The netmgr connect, read and send callbacks can now only be executed on
the same loop, convert it from asynchronous netievent queue event to
more direct isc_job.
Return 'isc_result_t' type value instead of 'bool' to indicate
the actual failure. Rename the function to something not suggesting
a boolean type result. Make changes in the places where the API
function is being used to check for the result code instead of
a boolean value.
Change the per-socket inactive uvreq cache (implemented as isc_astack)
to per-worker memory pool.
Change the per-socket inactive nmhandle cache (implemented as
isc_astack) to unlocked per-socket ISC_LIST.
Always track the per-worker sockets in the .active_sockets field in the
isc__networker_t struct and always track the per-socket handles in the
.active_handles field ian the isc_nmsocket_t struct.
On some platforms, when a synchronizing barrier is cleared, one
thread can progress while other threads are still in the process
of releasing the barrier. If a barrier is reused by the progressing
thread during this window, it can cause a deadlock. This can occur if,
for example, we stop listening immediately after we start, because the
stop and listen functions both use socket->barrier. This has been
addressed by using separate barrier objects for stop and listen.
This commit replaces ad-hoc code for send requests buffer management
within TLS with the one based on isc_buffer_t.
Previous version of the code was trying to use pre-allocated small
buffers to avoid extra allocations. The code would allocate a larger
dynamic buffer when needed. There is no need to have ad-hoc code for
this, as isc_buffer_t now provides this functionality internally.
Additionally to the above, the old version of the code lacked any
logic to reuse the dynamically allocated buffers.
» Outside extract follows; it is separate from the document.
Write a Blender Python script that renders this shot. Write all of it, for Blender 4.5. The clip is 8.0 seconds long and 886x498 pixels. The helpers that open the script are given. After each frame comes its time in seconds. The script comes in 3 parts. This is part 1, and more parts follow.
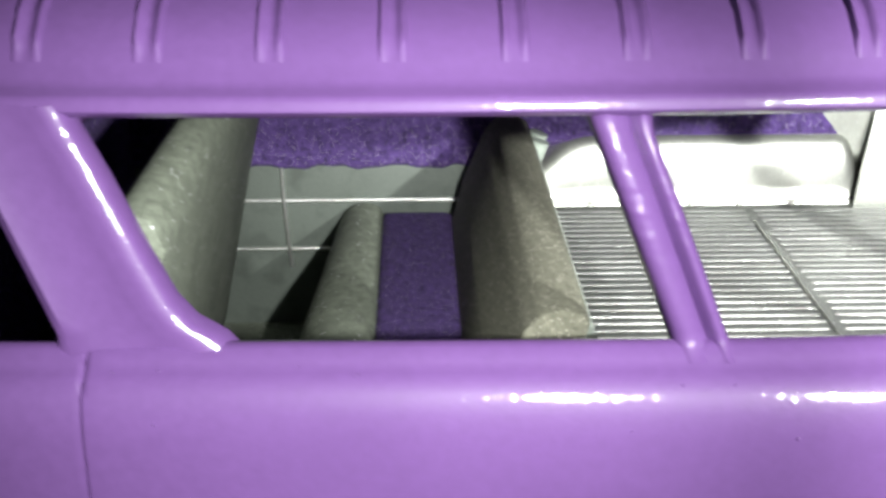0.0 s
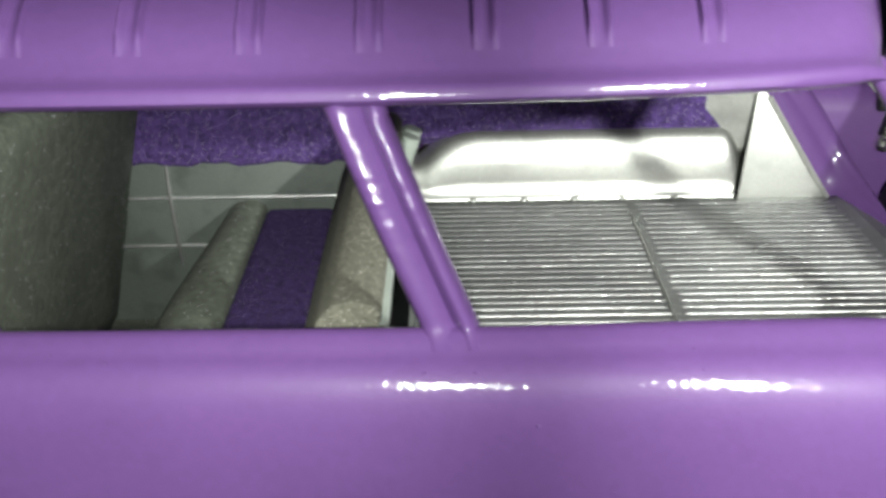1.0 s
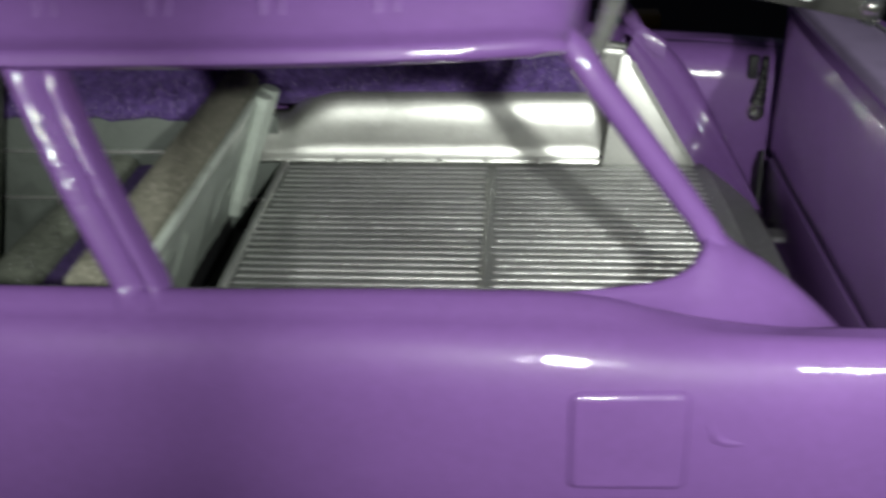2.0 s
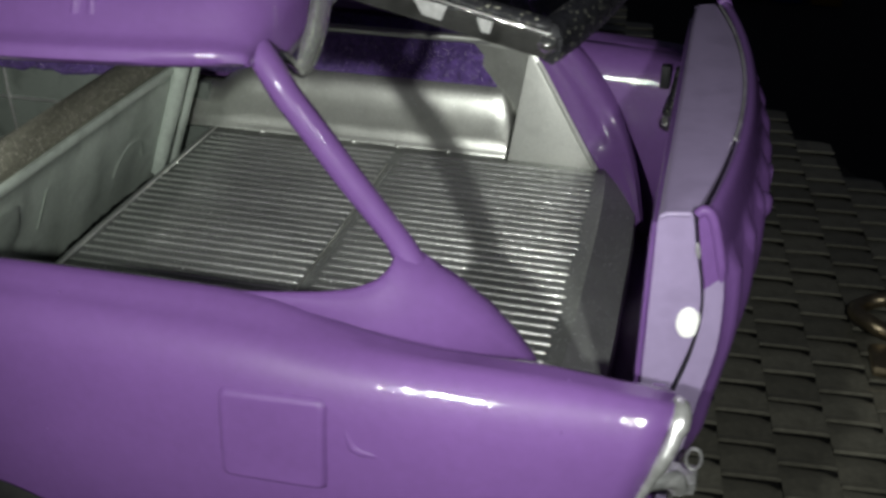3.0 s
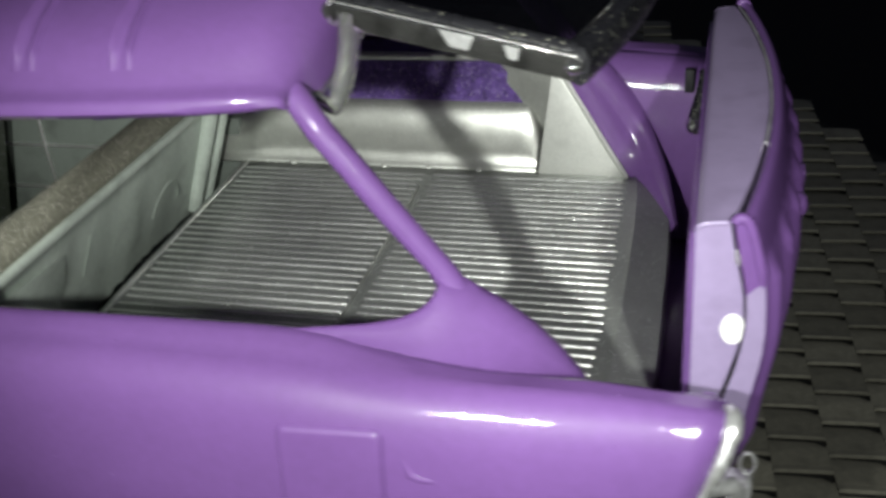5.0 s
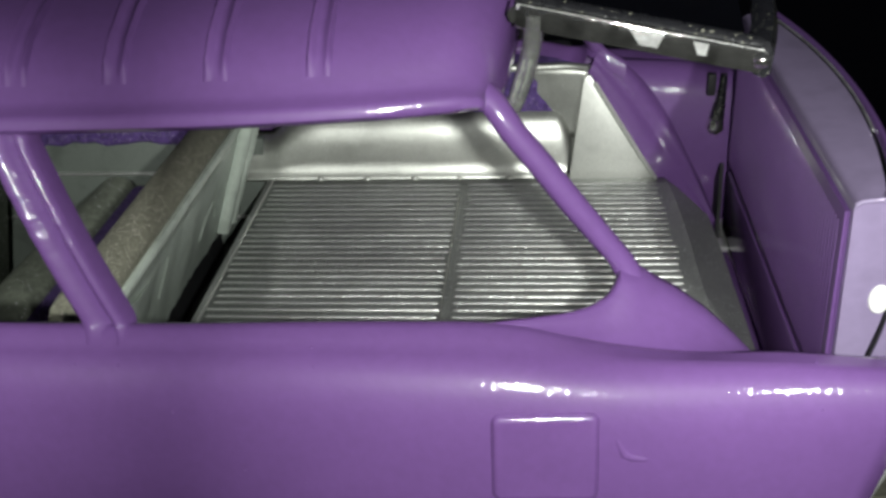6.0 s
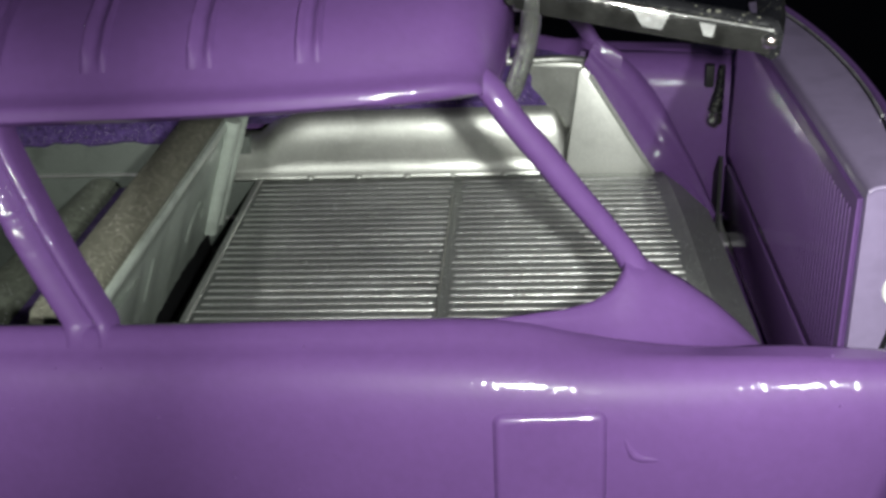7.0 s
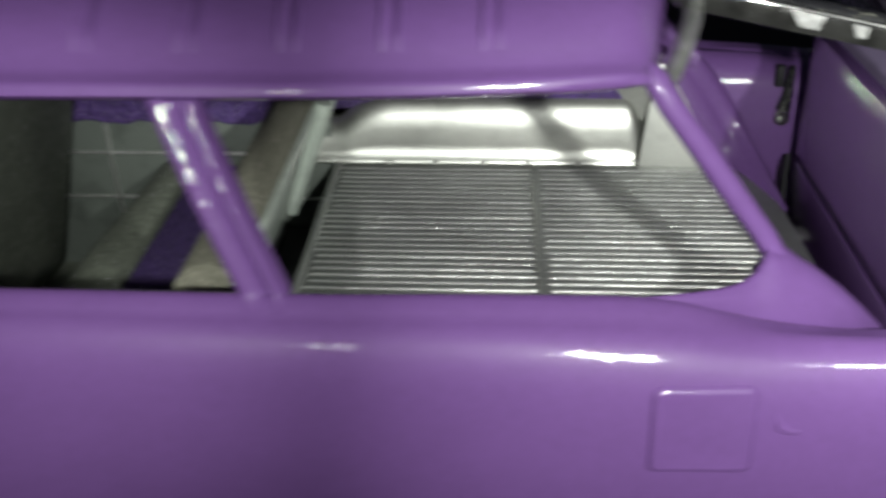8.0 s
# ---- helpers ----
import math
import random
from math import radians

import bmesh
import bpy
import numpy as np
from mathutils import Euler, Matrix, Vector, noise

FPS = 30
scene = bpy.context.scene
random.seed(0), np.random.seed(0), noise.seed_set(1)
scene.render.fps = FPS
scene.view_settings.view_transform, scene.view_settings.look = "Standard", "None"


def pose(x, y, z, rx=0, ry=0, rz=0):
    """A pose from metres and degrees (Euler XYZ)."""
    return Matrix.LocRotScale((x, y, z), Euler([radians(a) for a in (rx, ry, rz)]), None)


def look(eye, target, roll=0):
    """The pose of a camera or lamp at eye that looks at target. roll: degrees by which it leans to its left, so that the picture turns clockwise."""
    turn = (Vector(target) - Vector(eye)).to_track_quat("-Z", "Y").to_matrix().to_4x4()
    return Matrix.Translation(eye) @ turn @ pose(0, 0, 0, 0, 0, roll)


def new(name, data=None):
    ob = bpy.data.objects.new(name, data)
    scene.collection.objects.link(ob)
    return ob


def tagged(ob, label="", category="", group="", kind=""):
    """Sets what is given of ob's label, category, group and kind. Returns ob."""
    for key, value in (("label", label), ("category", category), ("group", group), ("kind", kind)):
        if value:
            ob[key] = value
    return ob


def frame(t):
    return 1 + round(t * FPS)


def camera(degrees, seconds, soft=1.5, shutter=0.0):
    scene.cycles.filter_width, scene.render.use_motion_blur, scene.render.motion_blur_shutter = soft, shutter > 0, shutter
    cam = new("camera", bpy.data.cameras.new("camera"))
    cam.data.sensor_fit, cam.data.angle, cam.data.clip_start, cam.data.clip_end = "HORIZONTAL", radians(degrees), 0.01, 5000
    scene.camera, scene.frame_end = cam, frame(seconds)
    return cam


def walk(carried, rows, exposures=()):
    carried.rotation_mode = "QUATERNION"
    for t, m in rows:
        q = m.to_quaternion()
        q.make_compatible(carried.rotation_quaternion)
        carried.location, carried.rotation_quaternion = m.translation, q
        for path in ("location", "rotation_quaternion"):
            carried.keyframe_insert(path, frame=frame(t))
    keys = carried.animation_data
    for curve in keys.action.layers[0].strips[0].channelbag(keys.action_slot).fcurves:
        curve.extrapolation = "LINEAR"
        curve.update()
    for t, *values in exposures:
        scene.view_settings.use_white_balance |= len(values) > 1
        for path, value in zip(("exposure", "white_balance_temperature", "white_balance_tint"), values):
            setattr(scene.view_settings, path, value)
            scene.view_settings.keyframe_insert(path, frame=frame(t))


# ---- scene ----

Now, as we do not
manage memory buffers, but isc_buffer_t objects, we can implement this
strategy. It can be in particular helpful for longer lasting
connections, as in this case the buffer will adjust itself to the size
of the messages being transferred. That is, it is in particular useful
for XoT, as Stream DNS happen to order send requests in such a way
that the send request will get reused.
The new internal function works in the same way as isc_nm_send()
except that it sends a DNS message size ahead of the DNS message
data (the format used in DNS over TCP).
The intention is to provide a fast path for sending DNS messages over
streams protocols - that is, without allocating any intermediate
memory buffers.
This commit optimises TLS send request object allocation to enable
send request object reuse, somewhat reducing pressure on the memory
manager. It is especially helpful in the case when Stream DNS uses the
TLS implementation as the transport.